GIVEN INFORMATION.
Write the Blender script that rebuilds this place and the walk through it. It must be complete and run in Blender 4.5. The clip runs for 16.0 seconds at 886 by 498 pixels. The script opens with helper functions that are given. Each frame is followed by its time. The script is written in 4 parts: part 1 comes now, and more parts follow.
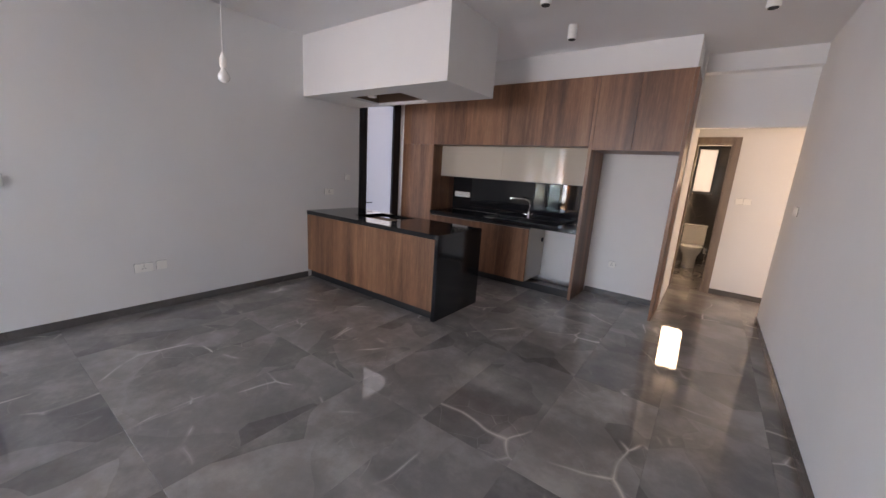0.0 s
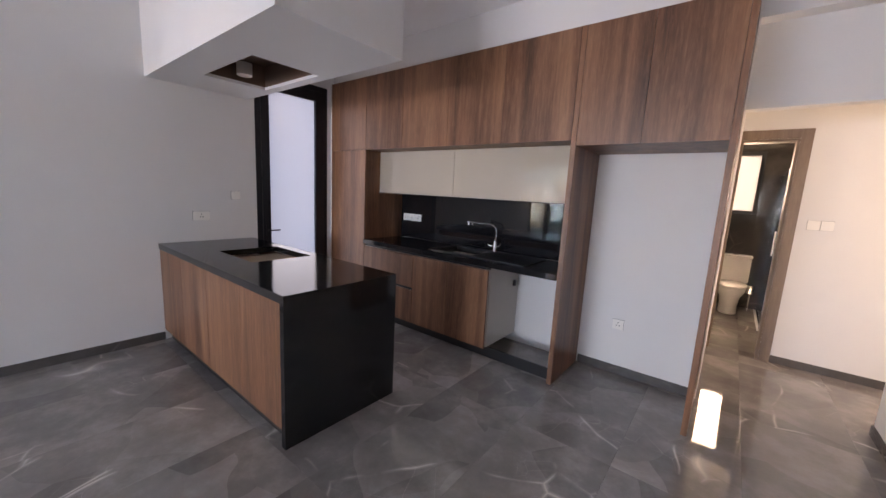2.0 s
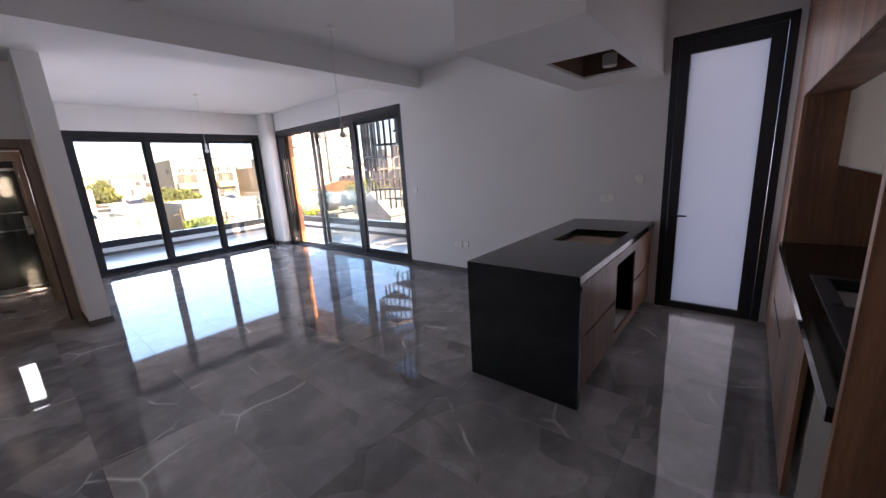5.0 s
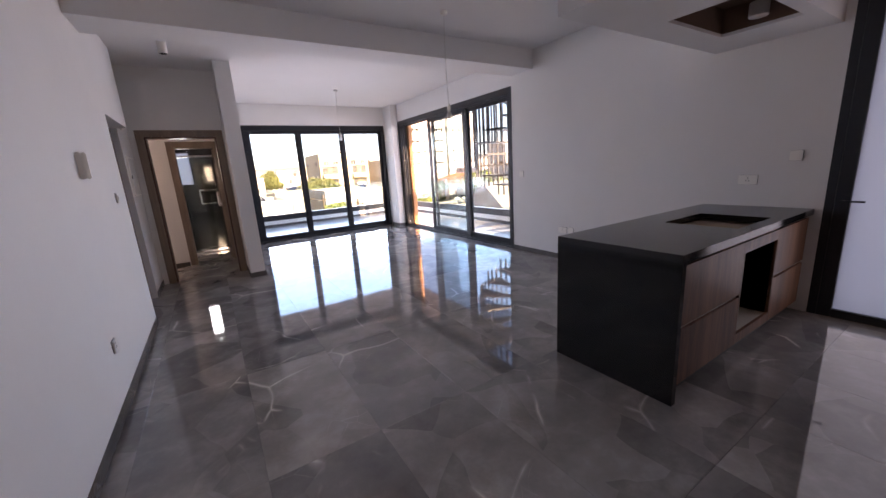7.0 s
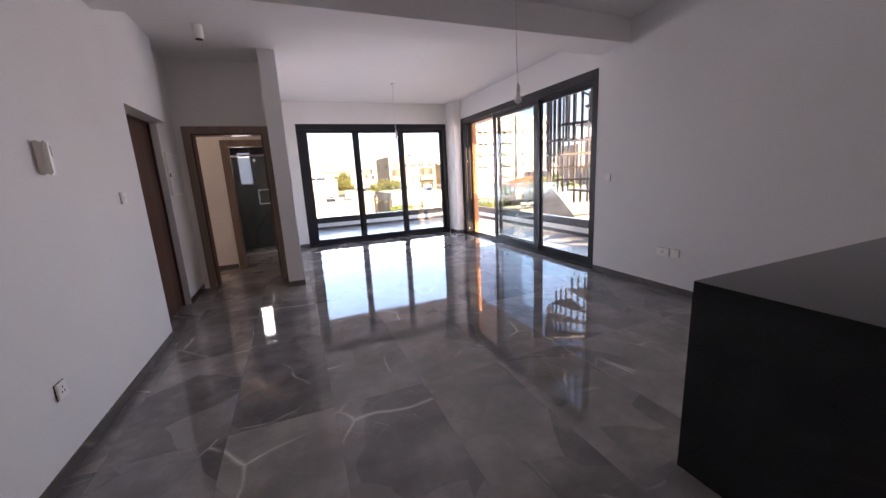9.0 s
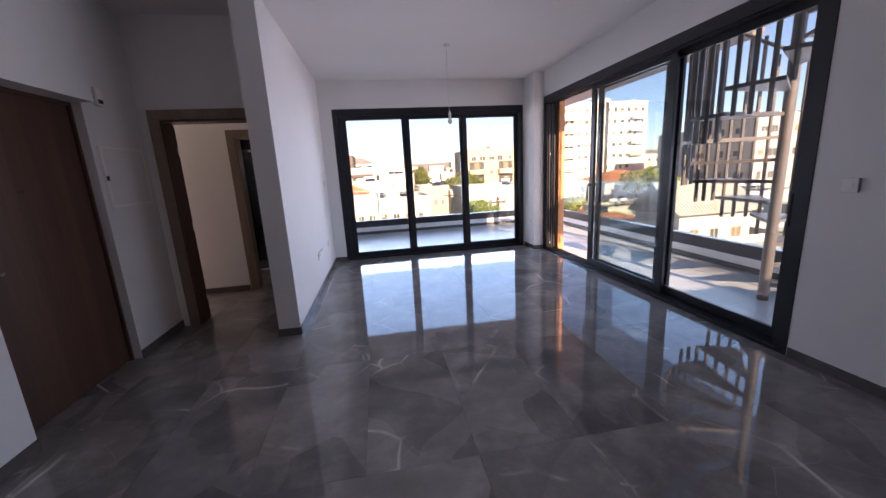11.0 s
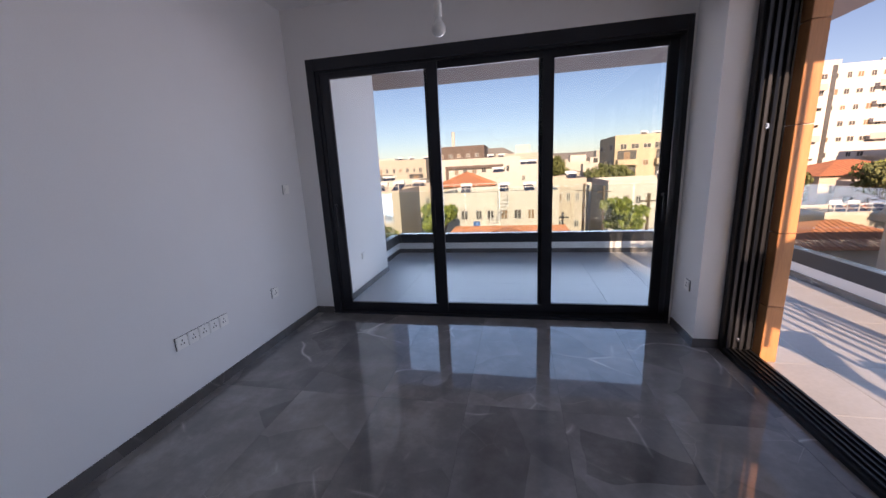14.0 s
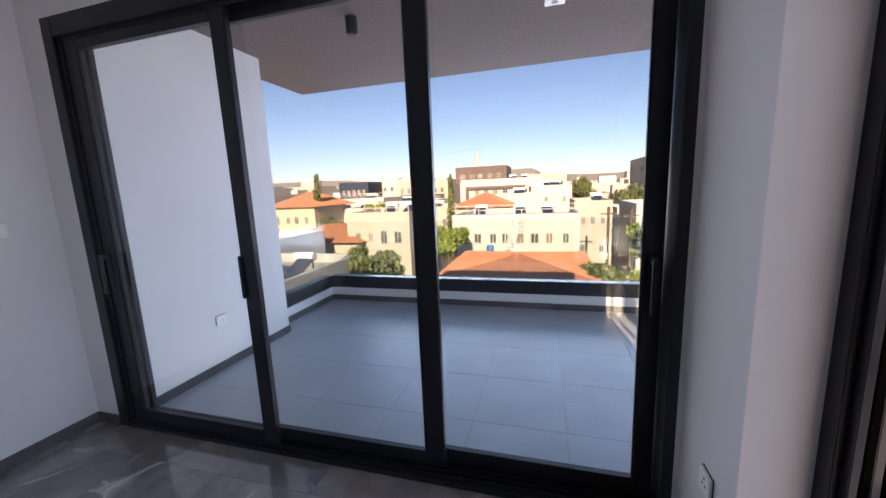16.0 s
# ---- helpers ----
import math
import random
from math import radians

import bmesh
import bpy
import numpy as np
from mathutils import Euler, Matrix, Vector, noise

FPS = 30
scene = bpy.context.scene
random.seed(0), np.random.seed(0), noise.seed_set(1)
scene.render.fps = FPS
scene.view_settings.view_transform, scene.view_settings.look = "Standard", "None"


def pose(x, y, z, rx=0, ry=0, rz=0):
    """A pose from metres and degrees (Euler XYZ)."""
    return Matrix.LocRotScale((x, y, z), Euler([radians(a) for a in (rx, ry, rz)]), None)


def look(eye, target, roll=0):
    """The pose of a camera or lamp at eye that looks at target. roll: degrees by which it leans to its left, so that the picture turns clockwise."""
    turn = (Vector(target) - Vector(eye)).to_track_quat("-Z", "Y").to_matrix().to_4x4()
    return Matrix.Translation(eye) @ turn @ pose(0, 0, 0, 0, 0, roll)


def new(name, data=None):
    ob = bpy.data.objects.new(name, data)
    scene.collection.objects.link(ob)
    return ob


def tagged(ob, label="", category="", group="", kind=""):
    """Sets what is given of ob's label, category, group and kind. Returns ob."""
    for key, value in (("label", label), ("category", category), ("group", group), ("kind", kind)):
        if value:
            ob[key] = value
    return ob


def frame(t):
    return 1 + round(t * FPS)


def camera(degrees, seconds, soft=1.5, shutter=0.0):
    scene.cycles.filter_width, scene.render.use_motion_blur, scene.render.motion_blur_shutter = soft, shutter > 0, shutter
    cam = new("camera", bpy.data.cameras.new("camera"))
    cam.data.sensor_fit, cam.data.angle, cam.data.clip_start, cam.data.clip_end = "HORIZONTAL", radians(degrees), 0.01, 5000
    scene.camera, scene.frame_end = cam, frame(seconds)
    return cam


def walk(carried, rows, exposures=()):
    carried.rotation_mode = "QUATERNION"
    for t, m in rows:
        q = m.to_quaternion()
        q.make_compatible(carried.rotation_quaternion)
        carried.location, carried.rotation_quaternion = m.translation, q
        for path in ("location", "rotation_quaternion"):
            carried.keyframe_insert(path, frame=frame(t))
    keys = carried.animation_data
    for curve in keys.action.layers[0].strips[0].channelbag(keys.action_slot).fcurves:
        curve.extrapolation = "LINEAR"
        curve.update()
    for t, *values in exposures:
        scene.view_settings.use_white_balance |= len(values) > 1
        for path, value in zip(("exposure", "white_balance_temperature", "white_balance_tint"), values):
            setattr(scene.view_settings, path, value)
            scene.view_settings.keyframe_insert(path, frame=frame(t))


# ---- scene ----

DESCRIPTION OF THE TASK.
Print out the lines exactly, skipping any picture.

THE OUTPUT.
Write the Blender script that rebuilds this place and the walk through it. It must be complete and run in Blender 4.5. The clip runs for 16.0 seconds at 886 by 498 pixels. The script opens with helper functions that are given. Each frame is followed by its time. The script is written in 4 parts: part 1 comes now, and more parts follow.
0.0 s
2.0 s
5.0 s
7.0 s
9.0 s
11.0 s
14.0 s
16.0 s
# ---- helpers ----
import math
import random
from math import radians

import bmesh
import bpy
import numpy as np
from mathutils import Euler, Matrix, Vector, noise

FPS = 30
scene = bpy.context.scene
random.seed(0), np.random.seed(0), noise.seed_set(1)
scene.render.fps = FPS
scene.view_settings.view_transform, scene.view_settings.look = "Standard", "None"


def pose(x, y, z, rx=0, ry=0, rz=0):
    """A pose from metres and degrees (Euler XYZ)."""
    return Matrix.LocRotScale((x, y, z), Euler([radians(a) for a in (rx, ry, rz)]), None)


def look(eye, target, roll=0):
    """The pose of a camera or lamp at eye that looks at target. roll: degrees by which it leans to its left, so that the picture turns clockwise."""
    turn = (Vector(target) - Vector(eye)).to_track_quat("-Z", "Y").to_matrix().to_4x4()
    return Matrix.Translation(eye) @ turn @ pose(0, 0, 0, 0, 0, roll)


def new(name, data=None):
    ob = bpy.data.objects.new(name, data)
    scene.collection.objects.link(ob)
    return ob


def tagged(ob, label="", category="", group="", kind=""):
    """Sets what is given of ob's label, category, group and kind. Returns ob."""
    for key, value in (("label", label), ("category", category), ("group", group), ("kind", kind)):
        if value:
            ob[key] = value
    return ob


def frame(t):
    return 1 + round(t * FPS)


def camera(degrees, seconds, soft=1.5, shutter=0.0):
    scene.cycles.filter_width, scene.render.use_motion_blur, scene.render.motion_blur_shutter = soft, shutter > 0, shutter
    cam = new("camera", bpy.data.cameras.new("camera"))
    cam.data.sensor_fit, cam.data.angle, cam.data.clip_start, cam.data.clip_end = "HORIZONTAL", radians(degrees), 0.01, 5000
    scene.camera, scene.frame_end = cam, frame(seconds)
    return cam


def walk(carried, rows, exposures=()):
    carried.rotation_mode = "QUATERNION"
    for t, m in rows:
        q = m.to_quaternion()
        q.make_compatible(carried.rotation_quaternion)
        carried.location, carried.rotation_quaternion = m.translation, q
        for path in ("location", "rotation_quaternion"):
            carried.keyframe_insert(path, frame=frame(t))
    keys = carried.animation_data
    for curve in keys.action.layers[0].strips[0].channelbag(keys.action_slot).fcurves:
        curve.extrapolation = "LINEAR"
        curve.update()
    for t, *values in exposures:
        scene.view_settings.use_white_balance |= len(values) > 1
        for path, value in zip(("exposure", "white_balance_temperature", "white_balance_tint"), values):
            setattr(scene.view_settings, path, value)
            scene.view_settings.keyframe_insert(path, frame=frame(t))


# ---- scene ----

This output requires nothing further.